Vicente Fox, Carlos Slim, Alberto Fujimori, Carlos Menem, Assad Bucaram, Jaime Nebot, Patricio Aylwin, Bernardo O'Higgins, Guillermo Brown are all names of significant past and present political and business leaders from Latin America.

And that is without looking at the many Indigenous names from the Andean zone... Maiguashca, Quispe, Guayasamin, Chasi, etc.

Less than 30% of the surnames in the Buenos Aires phone book (looking back to when they last had them) are "Spanish" (from Spain or the various regions in Spain). Over 40% are of Italian origin, with large groups of German, English, Irish, French, Russian and Polish names, as well as a huge Lebanese heritage community.
 
I thought R-L's contours were the exact same as the FCC's, and are thus just as accurate (and could still be used in an advertising campaign, etc.)

They are plots of the basic data from the FCC. They are not measured contours, and in the case of FM, they do not take into account certain aspects of terrain. In the case of FM, they do not take into account deeper surveys of ground conductivity.

The major issue is that what they call "primary" is exaggerated. What they call "secondary" is often absurd, given co-channel and adjacent channel stations in areas they supposedly cover in those maps.
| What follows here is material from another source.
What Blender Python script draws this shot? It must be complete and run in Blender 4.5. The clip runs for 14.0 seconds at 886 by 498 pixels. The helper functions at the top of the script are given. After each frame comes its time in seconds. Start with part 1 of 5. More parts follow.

In the case of AM, we know from ratings analysis that there is very little total listening outside the 10 mV/m contours of stations, and essential no indoor listening outside that contour. Yet Radio Locator considers 5 mV/m to be a primary contour. With today's interference, that just does not happen except in very rural areas.

In this case, the poster is referring to the skywave interference on WRCA, something the R-L maps do not show at all.